I tried to restart hobbit, without much luck, then I walked away, put my son into bed, and then tried again. This time it worked.
The logs never showed anything conclusive, but maybe I just don't know what I am looking for.
The symptoms were the same all three times. All "passive" server based tests go purple. By passive server based, I mean conn, http, content, ssh, ftp, ftps, etc. The tests that do not rely on a client. Also went purple, was bbd and bbtest.
All client based tests were unaffected. Graphing worked as normal. And alerts were being sent out.
Your description sounds very much as if the only thing that stopped were the network tests (bbtest-net).
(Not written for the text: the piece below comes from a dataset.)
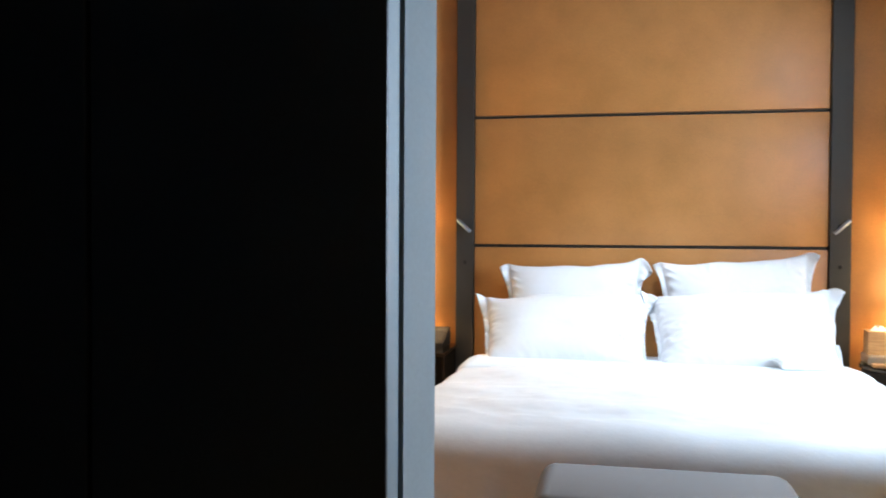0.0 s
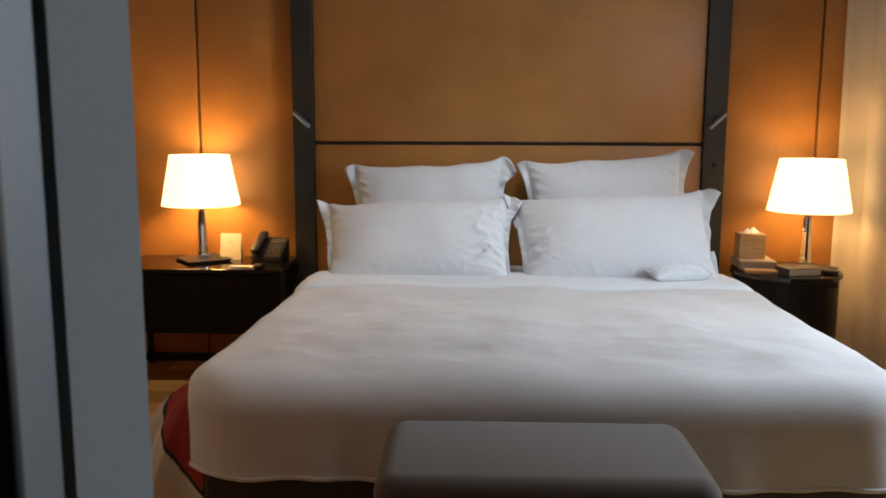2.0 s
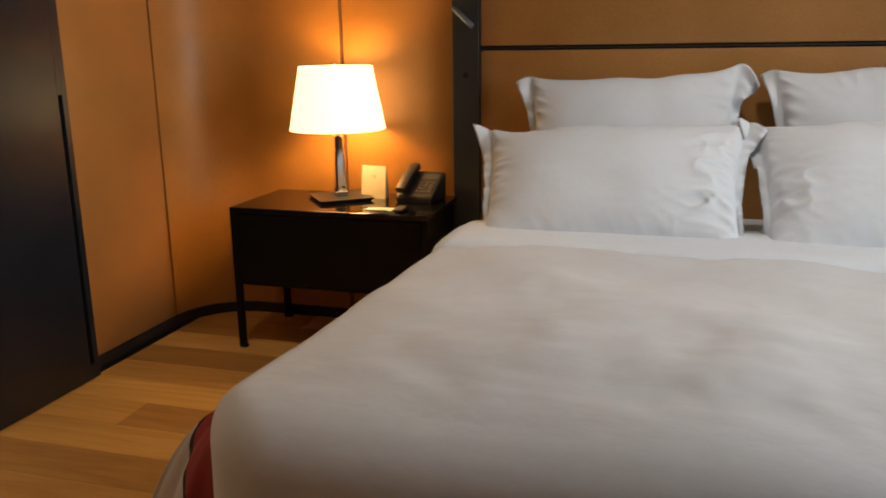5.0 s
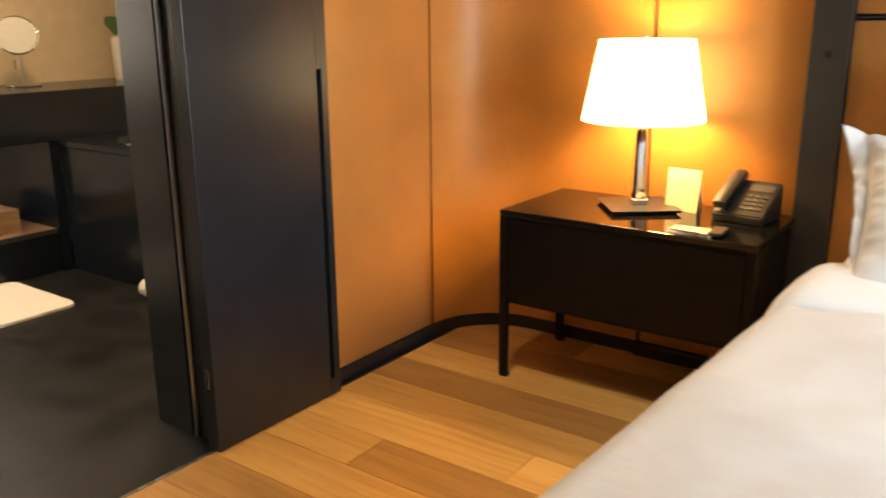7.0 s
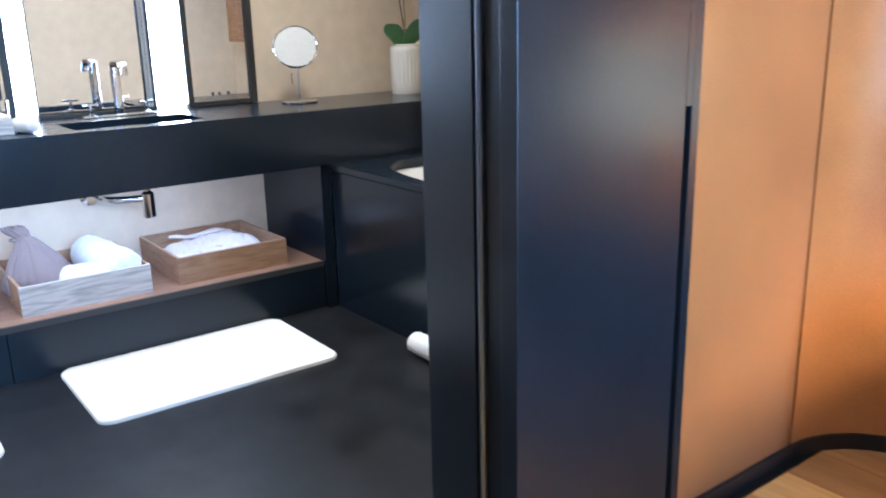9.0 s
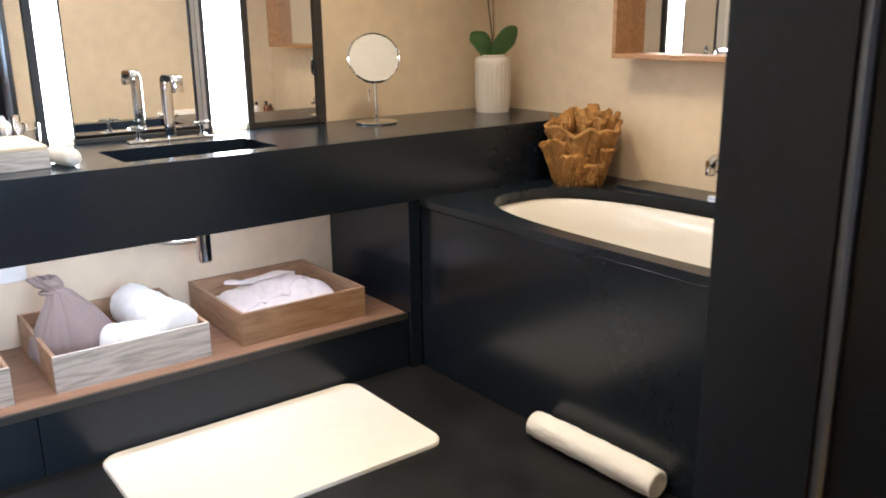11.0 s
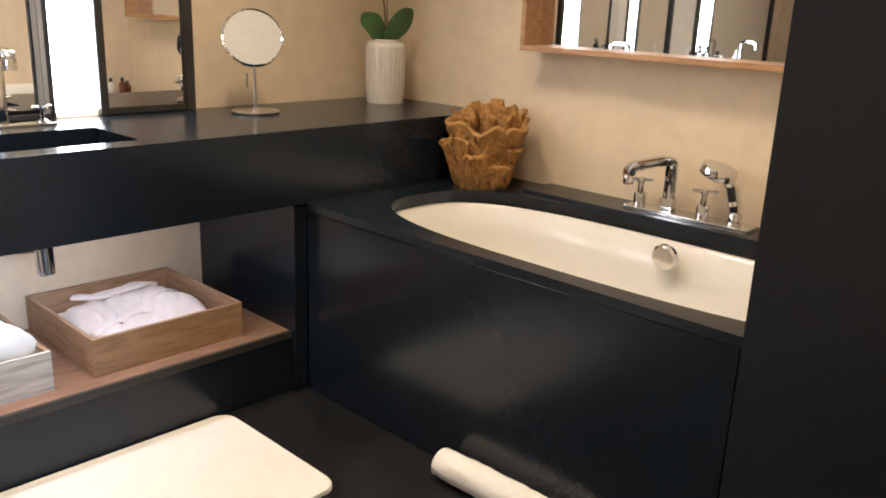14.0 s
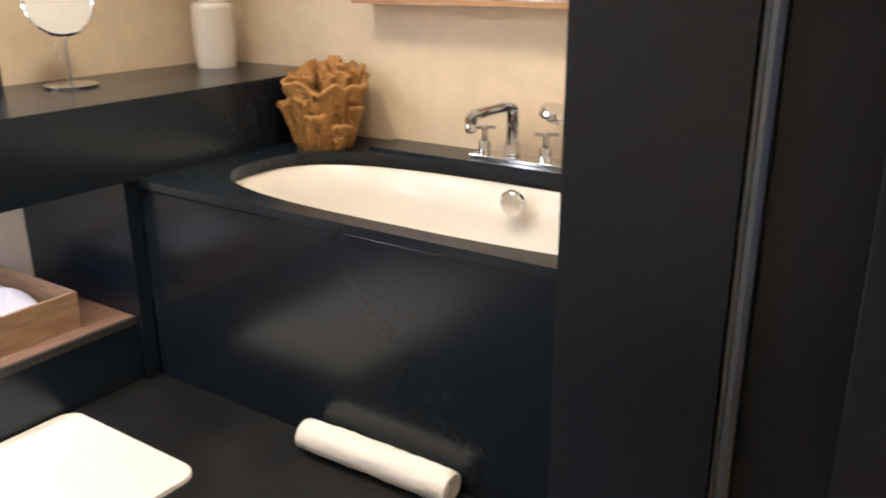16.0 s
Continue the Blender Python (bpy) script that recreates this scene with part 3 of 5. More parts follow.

Since the client-side tests are updating, network tests go purple and alerts go out, I think that is where the problem is. "bbtest" going purple also points in this direction.
Next time it happens, see if there's a "bbtest-net" process running (and possible a "hobbitping" or "fping" process as well); if there is, kill it with a "kill -6" to make it dump core. Then do the usual stuff of getting a stacktrace from the core file ( http://www.hswn.dk/hobbit/help/known-issues.html#bugreport )
Are you running bbtest-net with the "--no-ares" option ? Then a hung/slow DNS server can make your network tests run very slowly.
Henrik